- [WHAT YOU SHOULD DO]: Extract the run of lines that starts at the top of the records below and ends at the line with "square ceramic floor", keeping both ends and excluding pictures.

3D scene code data:
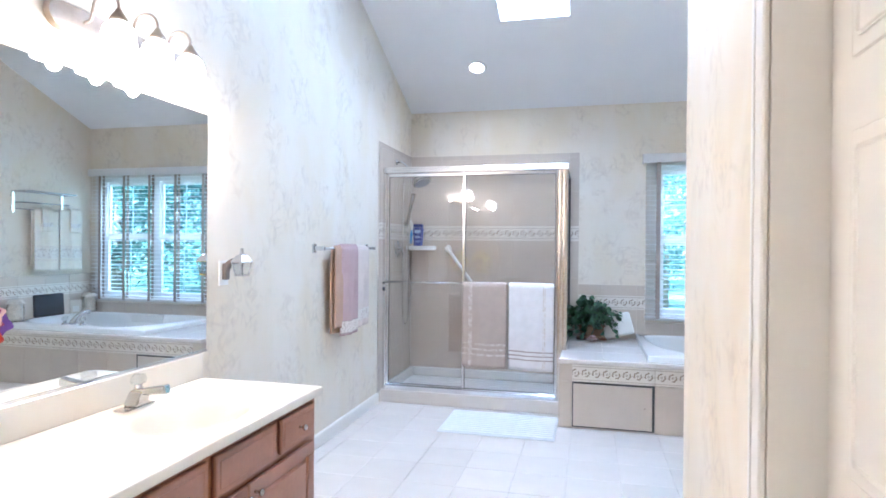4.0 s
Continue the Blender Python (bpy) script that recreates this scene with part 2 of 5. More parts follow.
for q in ((XW, SK[0], YC, YB), (SK[1], XE, YC, YB), (SK[0], SK[1], YC, SK[2]), (SK[0], SK[1], SK[3], YB)):
    slope_piece(*q)
setting("ceiling_vault", bm, CEILING, "sloping white painted ceiling with a skylight well", "ceiling")

# floor of tiles
setting("floor_tiled", boxes((XW, XE, 3.53, YB, -0.1, -0.004)), FLOORGROUT, "cream square ceramic floor tiles with pale joints", "floor")

# skylight: milky pane over the well with the sky's glow put in, daylight lamp below
t_sky = thing("skylight", "white framed skylight with a glowing milky pane", "skylight")
yc = (SK[2] + SK[3]) / 2
ang = -math.degrees(math.atan(SLOPE))
bm = bmesh.new()
for q in ((SK[0] - 0.03, SK[0], SK[2] - 0.03, SK[3] + 0.03), (SK[1], SK[1] + 0.03, SK[2] - 0.03, SK[3] + 0.03), (SK[0], SK[1], SK[2] - 0.03, SK[2]), (SK[0], SK[1], SK[3], SK[3] + 0.03)):
    vs = [bm.verts.new((x, y, roof_z(y) + h)) for h in (0.252, 0.33) for x, y in ((q[0], q[2]), (q[1], q[2]), (q[1], q[3]), (q[0], q[3]))]
    for f in ((0, 3, 2, 1), (4, 5, 6, 7), (0, 1, 5, 4), (1, 2, 6, 5), (2, 3, 7, 6), (3, 0, 4, 7)):
        bm.faces.new([vs[i] for i in f])
part("curb_frame", bm, VINYL, t_sky)
bm = bmesh.new()
box(bm, -0.36, 0.36, -0.66, 0.66, 0, 0.02, bevel=0.006)
bmesh.ops.transform(bm, verts=bm.verts, matrix=pose((SK[0] + SK[1]) / 2, yc, roof_z(yc) + 0.345, ang, 0, 0))
part("pane", bm, glow("milky_skylight_acrylic", (0.95, 0.98, 1.0), 1.5), t_sky, "milky acrylic pane glowing in place of the sky")

# ---------------------------------------------------------------- lamps of the place and stand-ins for the sky
WARM = (1.0, 0.75, 0.48)
DAY = (0.60, 0.81, 1.0)
# area lamp under the opaque pane stands in for daylight through it
day = lamp("AREA", "skylight_daylight", pose((SK[0] + SK[1]) / 2, yc, roof_z(yc) + 0.30, ang, 0, 0), SKY_WATTS, DAY)
day.data.shape, day.data.size, day.data.size_y = "RECTANGLE", 0.52, 1.04
# unseen area lamp added beyond the eaves, extra sky light on the blind and window
out = lamp("AREA", "window_daylight", look((1.6, 8.25, 3.35), (1.6, 7.0, 1.4)), WINDOW_FILL_WATTS, (0.80, 0.92, 1.0))
out.data.shape, out.data.size, out.data.size_y = "RECTANGLE", 2.4, 1.2
OPAL = glow("lit_opal_glass", (1.0, 0.90, 0.74), 1.6)
BRONZE = material("brushed_nickel_bronze", (0.42, 0.35, 0.28), 0.32, 0.9, vary=0.12, scale=20)


def vanity_light(ys, zc):
    ob = thing("vanity_light", "brushed metal wall light with three lit bell shades", "wall lamp", "vanity lights", (XW, sum(ys) / 3, zc))
    y0, y1 = ys[0] - sum(ys) / 3 - 0.17, ys[2] - sum(ys) / 3 + 0.17
    bm = bmesh.new()
    prof = [(math.cos(a), math.sin(a)) for a in [math.pi * i / 12 for i in range(-6, 7)]]
    out = [(y1 - 0.055 + 0.055 * c, 0.055 * s) for c, s in prof] + [(y0 + 0.055 - 0.055 * c, -0.055 * s) for c, s in prof]
    lo, hi = [bm.verts.new((0.002, y, z)) for y, z in out], [bm.verts.new((0.022, y * 0.985, z * 0.8)) for y, z in out]
    k = len(out)
    for i in range(k):
        bm.faces.new((lo[i], lo[(i + 1) % k], hi[(i + 1) % k], hi[i]))
    bm.faces.new(hi)
    bm.faces.new(lo[::-1])
    bmesh.ops.recalc_face_normals(bm, faces=bm.faces)
    part("backplate", bm, BRONZE, ob)
    for y in ys:
        y -= sum(ys) / 3
        arm = [(0.02, y - 0.02, 0.0), (0.05, y - 0.02, 0.01)] + [(0.105 - 0.045 * math.cos(a), y - 0.02 + 0.02 * a / math.pi, 0.06 + 0.045 * math.sin(a)) for a in [math.pi * i / 10 for i in range(11)]] + [(0.15, y, 0.03)]
        part("gooseneck_arm", tube(bmesh.new(), arm, 0.0055), BRONZE, ob, smooth=True)
        m = pose(0.15, y, 0)
        part("cap", lathe(bmesh.new(), [(0.004, 0.05), (0.010, 0.046), (0.014, 0.036), (0.03, 0.014), (0.034, 0.0)], 20, m), BRONZE, ob, smooth=True)
        part("shade", lathe(bmesh.new(), [(0.032, -0.002), (0.05, -0.02), (0.058, -0.05), (0.06, -0.08), (0.075, -0.11), (0.072, -0.112), (0.055, -0.082), (0.05, -0.05), (0.03, -0.01)], 24, m), OPAL, ob, "glowing opal glass bell shade", smooth=True)
        lamp("POINT", "bulb", pose(XW + 0.15, y + sum(ys) / 3, zc - 0.13), LAMP_WATTS, WARM, 0.024)
    return ob


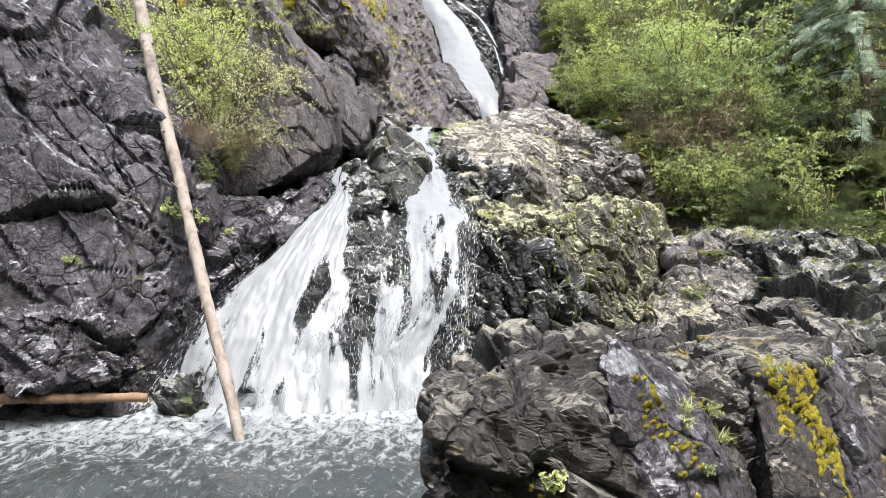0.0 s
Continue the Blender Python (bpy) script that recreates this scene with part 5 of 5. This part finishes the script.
# forest beyond the top of the fall
y = 31.8
while y < 54:
    x = -22.0
    while x < 30:
        xx, yy = x + rnd.uniform(-0.8, 0.8) * (1 if y < 37 else 2), y + rnd.uniform(-0.7, 0.7) * (1 if y < 37 else 2)
        (FAR if y < 37 else FOREST)[int(rnd.rand() < 0.75)].at(xx, yy, ground_z(xx, yy) - 0.3, rnd.uniform(0.8, 1.3), rnd.uniform(0, 360))
        x += 4.2 if y > 37 else (1.9 if -6 < x < 14 else 4.0)
    y += 5.5 if y > 37 else 1.9

# shrubs on the left ledge above the lower fall
LACY = [Kind(shrub("airy yellow-green shrub with small leaves on a rock ledge", 330 + k, 2.3, 1.25, 13, 15, 15, 0.048, LEAF_BRIGHT, loose=0.03)) for k in range(2)]
for x, yy, z, s in ((-3.5, 9.5, 3.2, 1.0), (-4.1, 10.4, 4.0, 0.95), (-3.0, 9.3, 2.8, 0.35), (-3.9, 10.4, 3.9, 0.95), (-4.9, 11.0, 4.4, 1.0), (-3.3, 9.0, 2.5, 0.35), (-3.5, 9.7, 3.5, 0.6), (-3.4, 9.9, 3.7, 0.75), (-3.6, 10.2, 4.2, 0.7), (-3.25, 10.0, 4.0, 0.5)):
    LACY[rnd.randint(2)].at(x, yy, z, s, rnd.uniform(0, 360))
for x, yy, z, s, lean in ((-3.1, 9.7, 3.9, 0.9, 35), (-2.85, 9.9, 4.1, 0.8, 45), (-3.2, 9.4, 3.3, 0.9, 40), (-2.9, 9.5, 3.3, 0.75, 50), (-3.3, 9.9, 4.4, 0.8, 40)):
    SPARSE[rnd.randint(2)].at(x, yy, z, s, rnd.uniform(-50, 25), 12, lean)
PALE[0].at(-4.1, 11.7, 6.3, 0.6, 40)
PALE[1].at(-4.5, 11.6, 6.1, 0.7, 100)

# moss, grass and small shrubs on the upper left rocks
CLIFF = surface(("cliff_upper_left", "overhang_block", "wedge_rock", "bulging_rock", "cliff_rock", "fall_side_rock", "pool_rock"))
MATS = Bulk([moss_cushion("moss", 930 + k, None, 16, 5, 0.4) for k in range(5)], "moss_mat", "shaggy mats of yellow-brown moss hanging on the cliff", "moss", MOSS_DULL)
LEDGE_GRASS = Bulk([grass_tuft("grass", 640 + k, 34, 0.36) for k in range(4)], "ledge_grass", "pale green grass growing along the cliff ledges", "grass", GRASS)
CUSHIONS = [Kind(moss_cushion("bright yellow-green moss cushion on the rock", 900 + k)) for k in range(4)]
def moss_patch(tree, x, y, z, reach, count, wide, high, kinds=None, thick=0.45):
    """A mat of many small moss pads round a point of the rock."""
    soft = isinstance(kinds, Bulk)
    for _ in range(count * (3 if soft else 1)):
        dx, dz = rnd.randn(2) * reach
        pad = kinds if soft else (kinds or CUSHIONS)[rnd.randint(len(kinds or CUSHIONS))]
        if soft:
            lay(pad, tree, x + dx + 0.35 * dz, y - 2.0, z - dz * 1.5, (wide * rnd.uniform(0.5, 1.2), high * rnd.uniform(0.3, 0.75), thick * 0.5), rnd.uniform(-35, 15), face=(0.4, -0.75, 0.5))
        else:
            lay(pad, tree, x + dx, y - 2.0, z + dz * 1.3, (wide * rnd.uniform(0.6, 1.3), high * rnd.uniform(0.6, 1.3), thick), rnd.uniform(-35, 15))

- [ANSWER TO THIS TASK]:
4.0 s
Continue the Blender Python (bpy) script that recreates this scene with part 2 of 5. More parts follow.
for q in ((XW, SK[0], YC, YB), (SK[1], XE, YC, YB), (SK[0], SK[1], YC, SK[2]), (SK[0], SK[1], SK[3], YB)):
    slope_piece(*q)
setting("ceiling_vault", bm, CEILING, "sloping white painted ceiling with a skylight well", "ceiling")

# floor of tiles
setting("floor_tiled", boxes((XW, XE, 3.53, YB, -0.1, -0.004)), FLOORGROUT, "cream square ceramic floor tiles with pale joints", "floor")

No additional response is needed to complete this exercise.